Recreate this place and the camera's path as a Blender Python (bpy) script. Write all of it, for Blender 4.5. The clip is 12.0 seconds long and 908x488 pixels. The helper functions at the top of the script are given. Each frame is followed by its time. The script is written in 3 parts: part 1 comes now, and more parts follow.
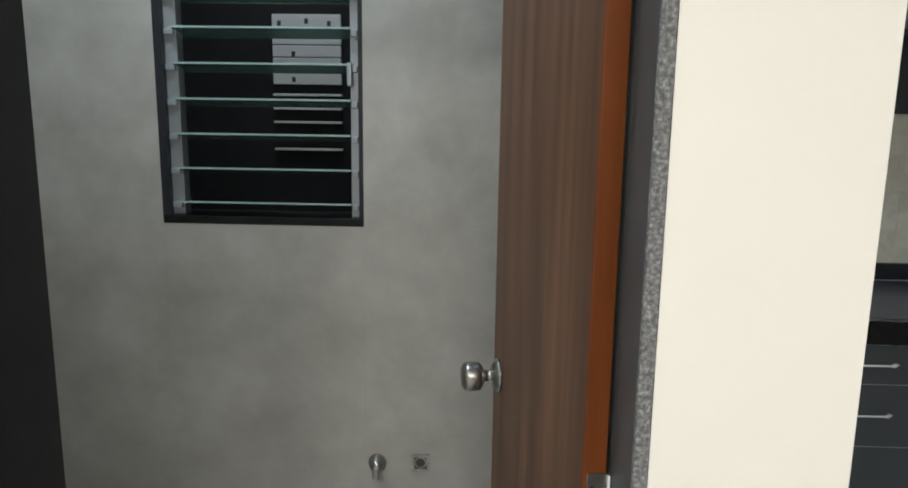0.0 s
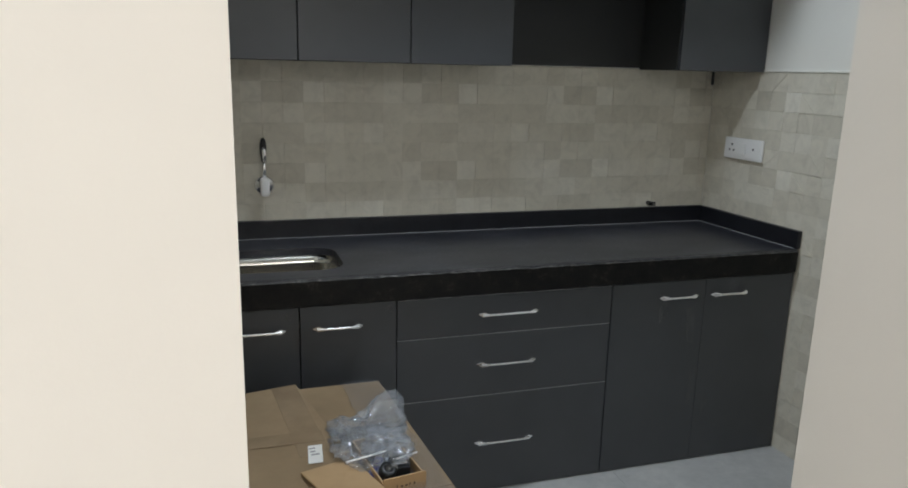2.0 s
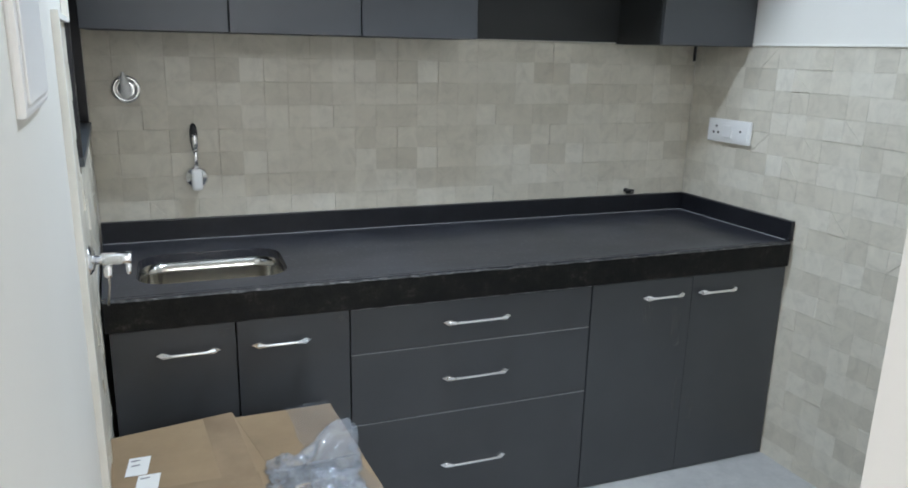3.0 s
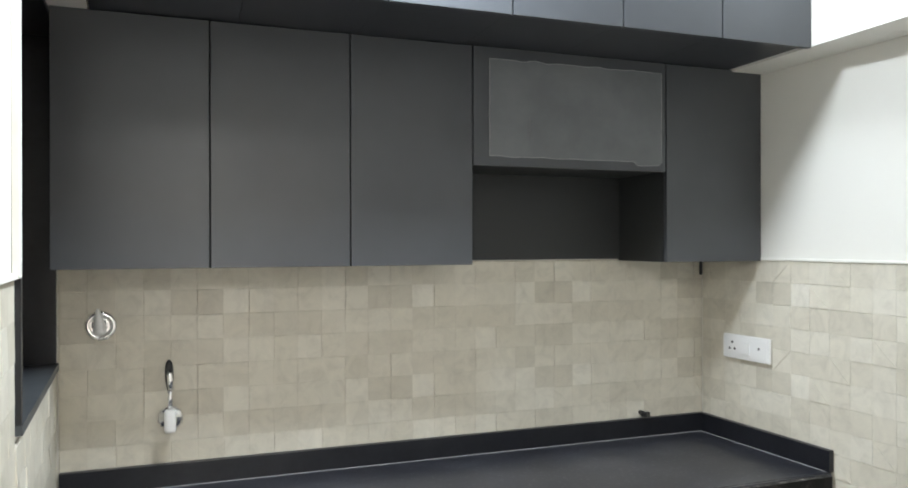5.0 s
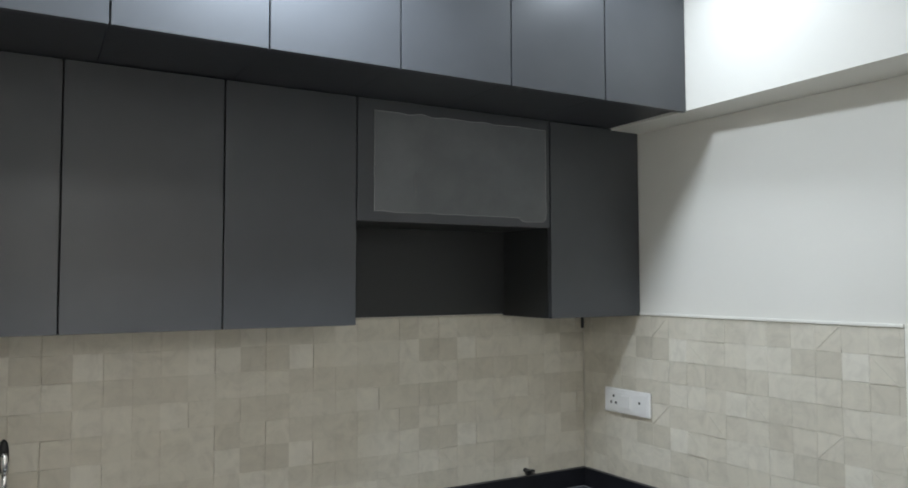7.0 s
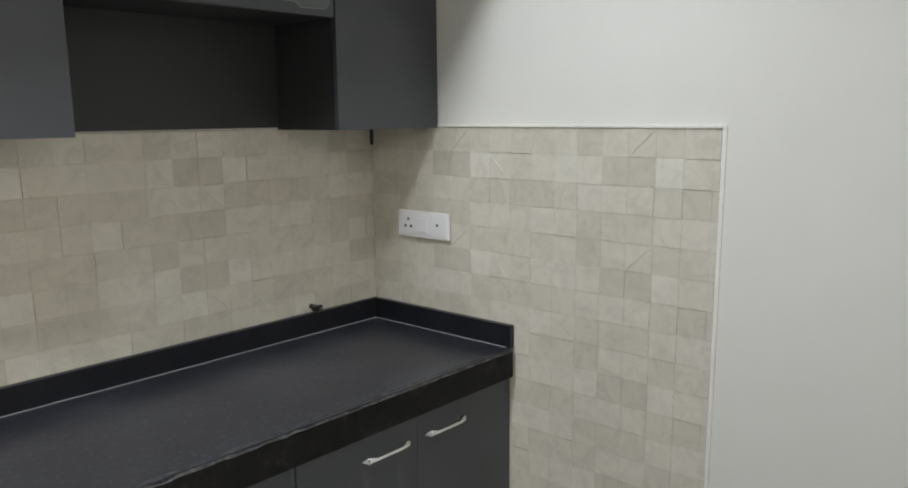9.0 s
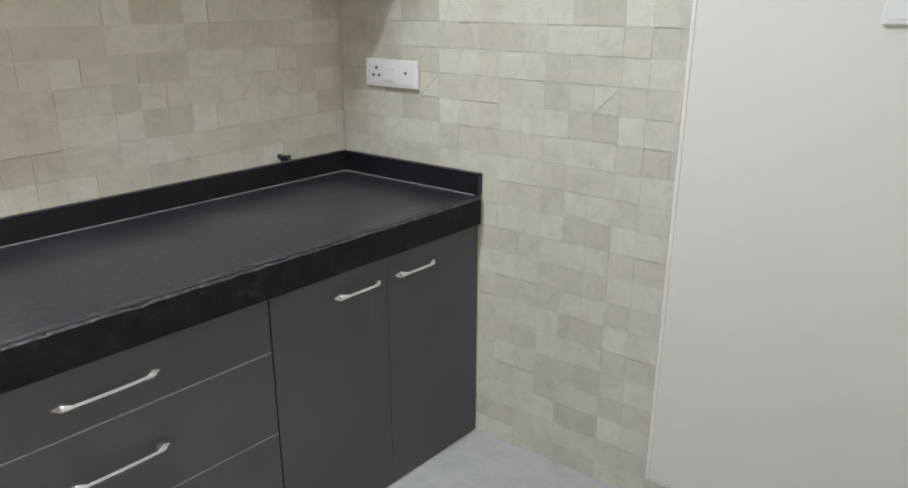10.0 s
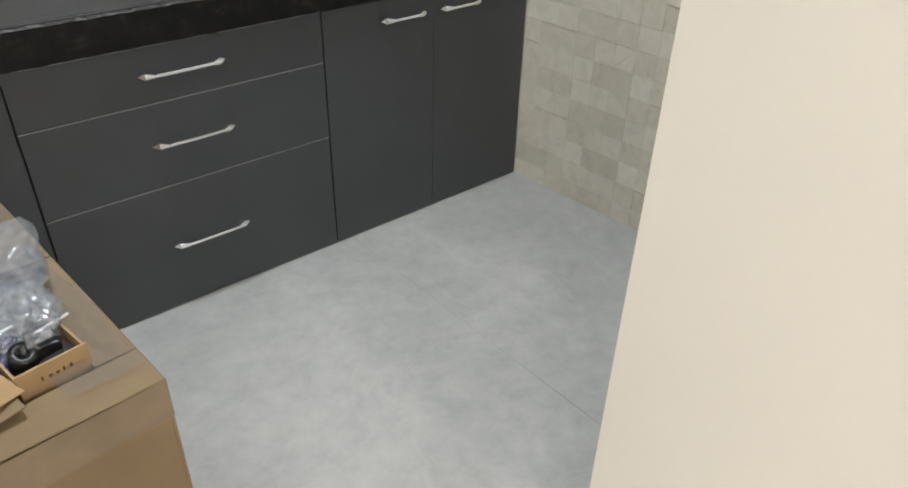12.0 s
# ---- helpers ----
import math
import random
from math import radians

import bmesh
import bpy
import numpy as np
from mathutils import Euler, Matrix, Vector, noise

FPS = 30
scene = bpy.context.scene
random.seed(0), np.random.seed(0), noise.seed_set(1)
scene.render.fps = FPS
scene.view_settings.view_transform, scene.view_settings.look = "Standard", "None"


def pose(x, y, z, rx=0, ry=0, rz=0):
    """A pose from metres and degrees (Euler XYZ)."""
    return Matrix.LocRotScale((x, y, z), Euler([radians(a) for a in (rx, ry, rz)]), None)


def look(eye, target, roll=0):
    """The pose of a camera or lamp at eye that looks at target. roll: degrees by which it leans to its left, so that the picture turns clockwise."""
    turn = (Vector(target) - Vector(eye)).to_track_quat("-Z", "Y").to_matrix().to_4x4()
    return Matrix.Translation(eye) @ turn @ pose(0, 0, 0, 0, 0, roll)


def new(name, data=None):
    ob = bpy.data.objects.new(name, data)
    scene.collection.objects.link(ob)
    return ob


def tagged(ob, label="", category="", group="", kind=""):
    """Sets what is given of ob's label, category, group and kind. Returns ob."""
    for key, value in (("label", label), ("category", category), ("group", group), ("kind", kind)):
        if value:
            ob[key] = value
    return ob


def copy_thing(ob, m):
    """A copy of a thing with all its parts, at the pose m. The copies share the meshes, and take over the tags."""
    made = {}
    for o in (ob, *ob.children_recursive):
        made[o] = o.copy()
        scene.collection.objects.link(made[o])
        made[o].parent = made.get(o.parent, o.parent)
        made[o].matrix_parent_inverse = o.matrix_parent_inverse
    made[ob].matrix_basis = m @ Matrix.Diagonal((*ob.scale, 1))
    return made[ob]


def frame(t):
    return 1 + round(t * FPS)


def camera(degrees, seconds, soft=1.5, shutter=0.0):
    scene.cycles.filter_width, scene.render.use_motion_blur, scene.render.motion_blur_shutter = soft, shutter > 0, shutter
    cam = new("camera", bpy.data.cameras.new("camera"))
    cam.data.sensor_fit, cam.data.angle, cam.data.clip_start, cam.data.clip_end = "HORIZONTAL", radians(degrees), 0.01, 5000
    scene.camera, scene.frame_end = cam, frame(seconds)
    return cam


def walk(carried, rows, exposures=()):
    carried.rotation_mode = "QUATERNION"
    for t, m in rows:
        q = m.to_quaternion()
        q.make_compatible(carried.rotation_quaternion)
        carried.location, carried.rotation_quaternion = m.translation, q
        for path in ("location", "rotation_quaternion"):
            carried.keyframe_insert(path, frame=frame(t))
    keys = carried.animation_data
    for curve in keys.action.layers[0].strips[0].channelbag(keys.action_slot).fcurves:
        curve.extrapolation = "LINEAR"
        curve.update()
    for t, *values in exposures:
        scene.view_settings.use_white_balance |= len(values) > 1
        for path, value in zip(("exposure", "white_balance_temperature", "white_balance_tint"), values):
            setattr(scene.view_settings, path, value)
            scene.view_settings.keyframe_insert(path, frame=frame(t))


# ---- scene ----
- - - - - - -
| Exercise task |
Retype the listing exactly. Pictures do not belong in the copy.

| Reply |
Recreate this place and the camera's path as a Blender Python (bpy) script. Write all of it, for Blender 4.5. The clip is 12.0 seconds long and 908x488 pixels. The helper functions at the top of the script are given. Each frame is followed by its time. The script is written in 3 parts: part 1 comes now, and more parts follow.
0.0 s
2.0 s
3.0 s
5.0 s
7.0 s
9.0 s
10.0 s
12.0 s
# ---- helpers ----
import math
import random
from math import radians

import bmesh
import bpy
import numpy as np
from mathutils import Euler, Matrix, Vector, noise

FPS = 30
scene = bpy.context.scene
random.seed(0), np.random.seed(0), noise.seed_set(1)
scene.render.fps = FPS
scene.view_settings.view_transform, scene.view_settings.look = "Standard", "None"


def pose(x, y, z, rx=0, ry=0, rz=0):
    """A pose from metres and degrees (Euler XYZ)."""
    return Matrix.LocRotScale((x, y, z), Euler([radians(a) for a in (rx, ry, rz)]), None)


def look(eye, target, roll=0):
    """The pose of a camera or lamp at eye that looks at target. roll: degrees by which it leans to its left, so that the picture turns clockwise."""
    turn = (Vector(target) - Vector(eye)).to_track_quat("-Z", "Y").to_matrix().to_4x4()
    return Matrix.Translation(eye) @ turn @ pose(0, 0, 0, 0, 0, roll)


def new(name, data=None):
    ob = bpy.data.objects.new(name, data)
    scene.collection.objects.link(ob)
    return ob


def tagged(ob, label="", category="", group="", kind=""):
    """Sets what is given of ob's label, category, group and kind. Returns ob."""
    for key, value in (("label", label), ("category", category), ("group", group), ("kind", kind)):
        if value:
            ob[key] = value
    return ob


def copy_thing(ob, m):
    """A copy of a thing with all its parts, at the pose m. The copies share the meshes, and take over the tags."""
    made = {}
    for o in (ob, *ob.children_recursive):
        made[o] = o.copy()
        scene.collection.objects.link(made[o])
        made[o].parent = made.get(o.parent, o.parent)
        made[o].matrix_parent_inverse = o.matrix_parent_inverse
    made[ob].matrix_basis = m @ Matrix.Diagonal((*ob.scale, 1))
    return made[ob]


def frame(t):
    return 1 + round(t * FPS)


def camera(degrees, seconds, soft=1.5, shutter=0.0):
    scene.cycles.filter_width, scene.render.use_motion_blur, scene.render.motion_blur_shutter = soft, shutter > 0, shutter
    cam = new("camera", bpy.data.cameras.new("camera"))
    cam.data.sensor_fit, cam.data.angle, cam.data.clip_start, cam.data.clip_end = "HORIZONTAL", radians(degrees), 0.01, 5000
    scene.camera, scene.frame_end = cam, frame(seconds)
    return cam


def walk(carried, rows, exposures=()):
    carried.rotation_mode = "QUATERNION"
    for t, m in rows:
        q = m.to_quaternion()
        q.make_compatible(carried.rotation_quaternion)
        carried.location, carried.rotation_quaternion = m.translation, q
        for path in ("location", "rotation_quaternion"):
            carried.keyframe_insert(path, frame=frame(t))
    keys = carried.animation_data
    for curve in keys.action.layers[0].strips[0].channelbag(keys.action_slot).fcurves:
        curve.extrapolation = "LINEAR"
        curve.update()
    for t, *values in exposures:
        scene.view_settings.use_white_balance |= len(values) > 1
        for path, value in zip(("exposure", "white_balance_temperature", "white_balance_tint"), values):
            setattr(scene.view_settings, path, value)
            scene.view_settings.keyframe_insert(path, frame=frame(t))


# ---- scene ----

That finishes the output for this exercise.